American subscription streaming service, Netflix is reportedly laying off nearly 150 employees in the coming days due to low earnings and slow revenue growth.
According to a Variety report, the Amazon Prime Video rival might also terminate its contract with contractual contributors.
The layoffs are about 2 per cent of Netflix’s US workforce. “As we explained [in reporting Q1] earnings, our slowing revenue growth means we are also having to slow our cost growth as a company. So sadly, we are letting around 150 employees go today, mostly U.S.-based,” a Netflix spokesperson said.
The statement further revealed that the decision was primarily driven by business needs rather than individual performance. Netflix reported $7.87 billion in Q1, which was short of Wall Street’s estimates of $7.93 billion.

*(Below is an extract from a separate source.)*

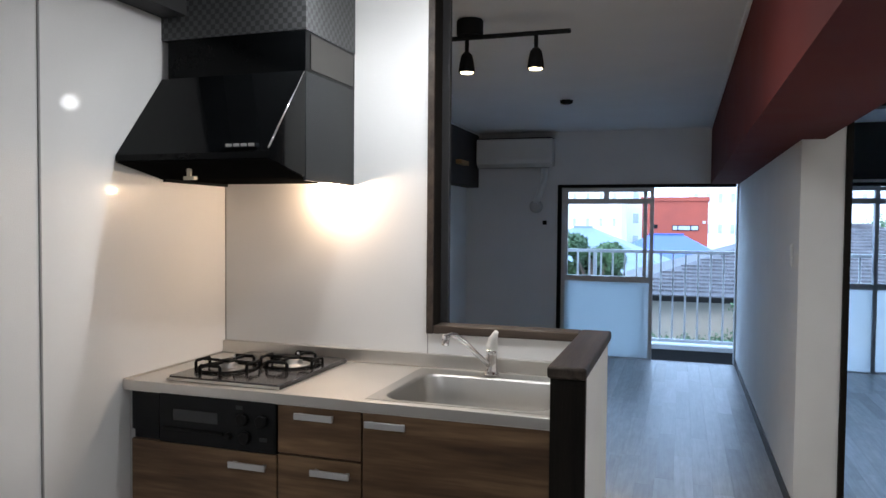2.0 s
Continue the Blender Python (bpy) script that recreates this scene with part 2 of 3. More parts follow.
HOBGLASS = surface("hob_enamel", (0.055, 0.050, 0.050), 0.12, 0.3, 0.2, 40, 0.02, 300)
BURNER = surface("burner_metal", (0.30, 0.29, 0.28), 0.45, 0.8, 0.15, 20, 0.1)
WHITEPLASTIC = surface("white_plastic", (0.72, 0.72, 0.70), 0.4, 0.0, 0.03, 6, 0.02)
GREYPLASTIC = surface("grey_plastic", (0.45, 0.45, 0.44), 0.4, 0.0, 0.05, 6, 0.02)
BEIGE = surface("beige_plastic", (0.55, 0.48, 0.38), 0.5, 0.0, 0.05, 6, 0.02)
WHITECAB = surface("white_cabinet", (0.72, 0.72, 0.71), 0.35, 0.0, 0.02, 4, 0.02)
SCREEN = surface("dark_display", (0.02, 0.022, 0.022), 0.15, 0.0, 0.1, 6, 0.0)
CAULK = surface("grey_joint", (0.30, 0.30, 0.30), 0.6, 0.0, 0.1, 10, 0.1)
TANWOOD = surface("tan_wood", (0.42, 0.25, 0.11), 0.5, 0.0, 0.15, 20, 0.1)
CLEAR = glass("window_glass")
FROST = glass("frosted_glass", 0.6, (0.86, 0.93, 0.97))
fn = FROST.node_tree.nodes
tr, mixer = fn.new("ShaderNodeBsdfTranslucent"), fn.new("ShaderNodeMixShader")
tr.inputs[0].default_value = (0.60, 0.62, 0.62, 1)
mixer.inputs[0].default_value = 0.65
FROST.node_tree.links.new(fn["Principled BSDF"].outputs[0], mixer.inputs[1])
FROST.node_tree.links.new(tr.outputs[0], mixer.inputs[2])
FROST.node_tree.links.new(mixer.outputs[0], fn["Material Output"].inputs[0])
BULB = glow("warm_bulb", (1.0, 0.80, 0.52), 9)
HOODBULB = glow("hood_bulb", (1.0, 0.85, 0.6), 12)
ROOMBULB = glow("white_bulb", (1.0, 0.92, 0.8), 6)
SUBFLOOR = surface("floor_joint", (0.22, 0.22, 0.22), 0.8, 0.0, 0.1, 10, 0.1)
PLANK = plank_material()
# concrete made near black so its colour carries the balcony's shade
SHADECONCRETE = surface("shaded_concrete", (0.05, 0.05, 0.05), 0.85, 0.0, 0.18, 3, 0.4, 90)
CURBWHITE = surface("curb_paint", (0.72, 0.72, 0.72), 0.7, 0.0, 0.08, 4, 0.2)
RAILWHITE = surface("rail_paint", (0.80, 0.81, 0.82), 0.45, 0.0, 0.06, 8, 0.05)
ROOFTILE = surface("slate_roof", (0.105, 0.105, 0.115), 0.7, 0.0, 0.3, 3, 0.4, 30)
BLUEROOF = surface("blue_roof", (0.035, 0.085, 0.42), 0.4, 0.0, 0.10, 1, 0.1, 20)
PALEROOF = surface("pale_roof", (0.17, 0.23, 0.30), 0.5, 0.0, 0.10, 1, 0.1, 20)
STUCCO = surface("tan_stucco", (0.40, 0.36, 0.30), 0.9, 0.0, 0.1, 1.5, 0.3, 30)
REDBRICK = surface("red_facade", (0.36, 0.075, 0.045), 0.8, 0.0, 0.12, 0.6, 0.2, 12)
WHITEFACADE = surface("white_facade", (0.80, 0.80, 0.80), 0.8, 0.0, 0.05, 0.6, 0.2, 12)
FARGLASS = surface("far_window_glass", (0.42, 0.46, 0.52), 0.15, 0.0, 0.2, 2, 0.0)
GROUND = surface("ground_earth", (0.13, 0.13, 0.12), 0.9, 0.0, 0.3, 0.3, 0.3, 8)
BARK = surface("bark", (0.10, 0.075, 0.055), 0.9, 0.0, 0.3, 8, 0.6, 40)
LEAF = surface("leaf", (0.055, 0.11, 0.045), 0.6, 0.0, 0.5, 2.0, 0.1, 30)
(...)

The report further reveals that nearly 70 part-time employees in Netflix’s animation studio will have to pack up and leave. A report by The Verge stated that about 26 contractors working on Netflix’s fan-focused Tudum website might see a termination.
“A number of agency contractors have also been impacted by the news announced this morning. We are grateful for their contributions to Netflix,” the company said.
Netflix, in its recent earnings call, revealed that it lost thousands of subscribers, which is a first for the company in over a decade.
The company expects to lose an additional 2 million in the next quarter due to the ongoing war between Russia and Ukraine. Netflix has shut shop in Russia following the country’s invasion of Ukraine.